Basic Header Setting
Use the OnRequest
callback to set headers on every request:
package main
import (
"fmt"
"github.com/gocolly/colly/v2"
)
func main() {
c := colly.NewCollector()
// Set custom headers for all requests
c.OnRequest(func(r *colly.Request) {
r.Headers.Set("Custom-Header", "MyValue")
r.Headers.Set("User-Agent", "MyBot/1.0")
r.Headers.Set("Authorization", "Bearer your-token")
})
c.OnHTML("title", func(e *colly.HTMLElement) {
fmt.Println("Title:", e.Text)
})
c.Visit("https://httpbin.org/headers")
}
Common Header Use Cases
Setting User-Agent
c.OnRequest(func(r *colly.Request) {
r.Headers.Set("User-Agent", "Mozilla/5.0 (compatible; MyBot/1.0)")
})
Adding Authentication Headers
c.OnRequest(func(r *colly.Request) {
r.Headers.Set("Authorization", "Bearer your-api-token")
r.Headers.Set("X-API-Key", "your-api-key")
})
Setting Content Type for POST Requests
c.OnRequest(func(r *colly.Request) {
if r.Method == "POST" {
r.Headers.Set("Content-Type", "application/json")
}
})
Dynamic Headers Based on URL
You can set different headers based on the request URL:
c.OnRequest(func(r *colly.Request) {
if strings.Contains(r.URL.Host, "api.example.com") {
r.Headers.Set("Authorization", "Bearer api-token")
} else if strings.Contains(r.URL.Host, "secure.example.com") {
r.Headers.Set("X-Custom-Auth", "secret-key")
}
// Always set User-Agent
r.Headers.Set("User-Agent", "MyBot/1.0")
})
Managing Multiple Headers
c.OnRequest(func(r *colly.Request) {
headers := map[string]string{
"User-Agent": "MyBot/1.0",
"Accept": "text/html,application/xhtml+xml,application/xml;q=0.9,*/*;q=0.8",
"Accept-Language": "en-US,en;q=0.5",
"Cache-Control": "no-cache",
"Pragma": "no-cache",
}
for key, value := range headers {
r.Headers.Set(key, value)
}
})
Headers with Context Data
Pass data through request context to set conditional headers:
c.OnRequest(func(r *colly.Request) {
// Get context data
if token := r.Ctx.Get("auth_token"); token != "" {
r.Headers.Set("Authorization", "Bearer "+token)
}
})
// Set context data when visiting
ctx := colly.NewContext()
ctx.Put("auth_token", "your-token-here")
c.Request("GET", "https://api.example.com/data", nil, ctx, nil)

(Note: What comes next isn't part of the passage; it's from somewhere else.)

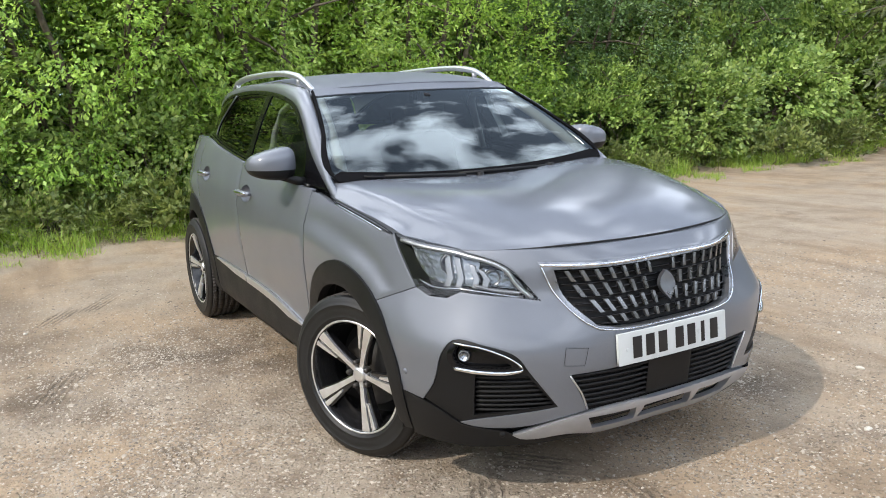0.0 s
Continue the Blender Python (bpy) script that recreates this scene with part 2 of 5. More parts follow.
def sheet(bm, outline, surf, holes=(), step=0.03, off=0.0, depth=0.02, edge=0.004, both=False, mat=0):
    """A panel cut from a curved surface: surf(u, v, off) gives its places. The rim turns inwards by depth. both: with its mirror image."""
    rings = [np.asarray(outline, float)] + [np.asarray(h, float) for h in holes]

    def keep(q):
        ok = inside(rings[0], q)
        for h in rings[1:]:
            ok &= ~inside(h, q)
        return ok

    def clear(q, gap):
        far = np.full(len(q), 9.0)
        for r in rings:
            a, b = r, np.roll(r, -1, axis=0)
            for p0, p1 in zip(a, b):
                e = p1 - p0
                t = np.clip(((q - p0) @ e) / max(e @ e, 1e-12), 0, 1)
                far = np.minimum(far, np.linalg.norm(q - p0 - t[:, None] * e, axis=1))
        return far > gap

    lo, hi = rings[0].min(0), rings[0].max(0)
    gx, gy = np.meshgrid(np.arange(lo[0] + step / 2, hi[0], step), np.arange(lo[1] + step / 2, hi[1], step))
    gx = gx + (np.arange(gx.shape[0]) % 2)[:, None] * step / 2
    grid = np.stack([gx.ravel(), gy.ravel()], 1)
    grid = grid[keep(grid)]
    grid = grid[clear(grid, max(step * 0.45, edge * 1.6))] if len(grid) else grid
    inset = []
    for r in rings:
        t = np.roll(r, -1, axis=0) - np.roll(r, 1, axis=0)
        nrm = np.stack([-t[:, 1], t[:, 0]], 1) / np.maximum(np.linalg.norm(t, axis=1), 1e-9)[:, None]
        area = np.sum(r[:, 0] * np.roll(r[:, 1], -1) - np.roll(r[:, 0], -1) * r[:, 1])
        sign = (1 if area > 0 else -1) * (1 if r is rings[0] else -1)
        inset.append(r + sign * nrm * edge)
        inset.append(r + sign * nrm * edge * 2.4)
    inset = np.vstack(inset)
    inset = inset[keep(inset)]
    inset = inset[clear(inset, edge * 0.8)]
    verts, edges = [], []
    for r in rings:
        n0 = len(verts)
        verts += [tuple(p) for p in r]
        edges += [(n0 + i, n0 + (i + 1) % len(r)) for i in range(len(r))]
    nb = len(verts)
    verts += [tuple(p) for p in inset] + [tuple(p) for p in grid]
    co, ed, faces, orig, _, _ = geometry.delaunay_2d_cdt([Vector(v) for v in verts], edges, [], 0, 1e-6)
    q = np.array([tuple(c) for c in co])
    rim = np.array([any(o < nb for o in os) for os in orig])
    offs = np.where(rim, off - edge * 0.2, off)
    pos = surf(q[:, 0], q[:, 1], offs)
    tri = np.array([f for f in faces if len(f) == 3])
    tri = tri[keep(q[tri].mean(1))]
    size = np.linalg.norm(np.cross(pos[tri[:, 1]] - pos[tri[:, 0]], pos[tri[:, 2]] - pos[tri[:, 0]]), axis=1)
    big = tri[int(np.argmax(size))]
    mid = q[big].mean(0)[:, None]
    away = (surf(mid[0], mid[1], np.array([off + 0.01])) - surf(mid[0], mid[1], np.array([off])))[0]
    if np.cross(pos[big[1]] - pos[big[0]], pos[big[2]] - pos[big[0]]) @ away < 0:
        tri = tri[:, ::-1]
    for flip in ((1, -1) if both else (1,)):
        m = np.array([1, flip, 1])
        vs = [bm.verts.new(p * m) for p in pos]
        made = []
        for t in tri:
            f = bm.faces.new([vs[i] for i in (t if flip > 0 else t[::-1])])
            f.material_index = mat
            made.append(f)
        if depth:
            at = {}
            for i, os in enumerate(orig):
                for o in os:
                    at[o] = i
            n0 = 0
            for r in rings:
                low = surf(r[:, 0], r[:, 1], np.full(len(r), off - depth))
                lv = [bm.verts.new(p * m) for p in low]
                for i in range(len(r)):
                    j = (i + 1) % len(r)
                    a, b = vs[at[n0 + i]], vs[at[n0 + j]]
                    e = bm.edges.get((a, b))
                    if e is None or a is b:
                        continue
                    e.smooth = False
                    f = e.link_faces[0]
                    ahead = next(c.vert for c in f.loops if c.edge is e) is a
                    k = bm.faces.new((b, a, lv[i], lv[j]) if ahead else (a, b, lv[j], lv[i]))
                    k.material_index = mat
                n0 += len(r)
    stray = [v for v in bm.verts if not v.link_faces]
    bmesh.ops.delete(bm, geom=stray, context="VERTS")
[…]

Header Manipulation Methods
Besides Set()
, you can use other header methods:
c.OnRequest(func(r *colly.Request) {
// Set header (replaces existing)
r.Headers.Set("Custom-Header", "value")
// Add header (keeps existing, adds new)
r.Headers.Add("Accept-Encoding", "gzip")
// Delete header
r.Headers.Del("Unwanted-Header")
})
Complete Example with Error Handling
package main
import (
"fmt"
"log"
"github.com/gocolly/colly/v2"
"github.com/gocolly/colly/v2/debug"
)
func main() {
c := colly.NewCollector(
colly.Debugger(&debug.LogDebugger{}),
)
// Set comprehensive headers
c.OnRequest(func(r *colly.Request) {
r.Headers.Set("User-Agent", "Mozilla/5.0 (compatible; MyBot/1.0)")
r.Headers.Set("Accept", "text/html,application/xhtml+xml")
r.Headers.Set("Accept-Language", "en-US,en;q=0.9")
r.Headers.Set("Cache-Control", "no-cache")
fmt.Printf("Visiting %s with headers: %v\n", r.URL, r.Headers)
})
c.OnResponse(func(r *colly.Response) {
fmt.Printf("Response status: %d\n", r.StatusCode)
})
c.OnHTML("title", func(e *colly.HTMLElement) {
fmt.Println("Page title:", e.Text)
})
c.OnError(func(r *colly.Response, err error) {
log.Printf("Error visiting %s: %v", r.Request.URL, err)
})
err := c.Visit("https://httpbin.org/headers")
if err != nil {
log.Fatal("Visit failed:", err)
}
}
Best Practices
- Always set User-Agent: Many websites block requests without proper User-Agent headers
- Use realistic headers: Mimic real browser headers to avoid detection
- Handle different domains: Set appropriate headers for different APIs or websites
- Include error handling: Use
OnError
callback to debug header-related issues - Test headers: Use services like httpbin.org to verify your headers are sent correctly
The OnRequest
callback is called before every request, making it the perfect place to set, modify, or conditionally apply headers based on your scraping requirements.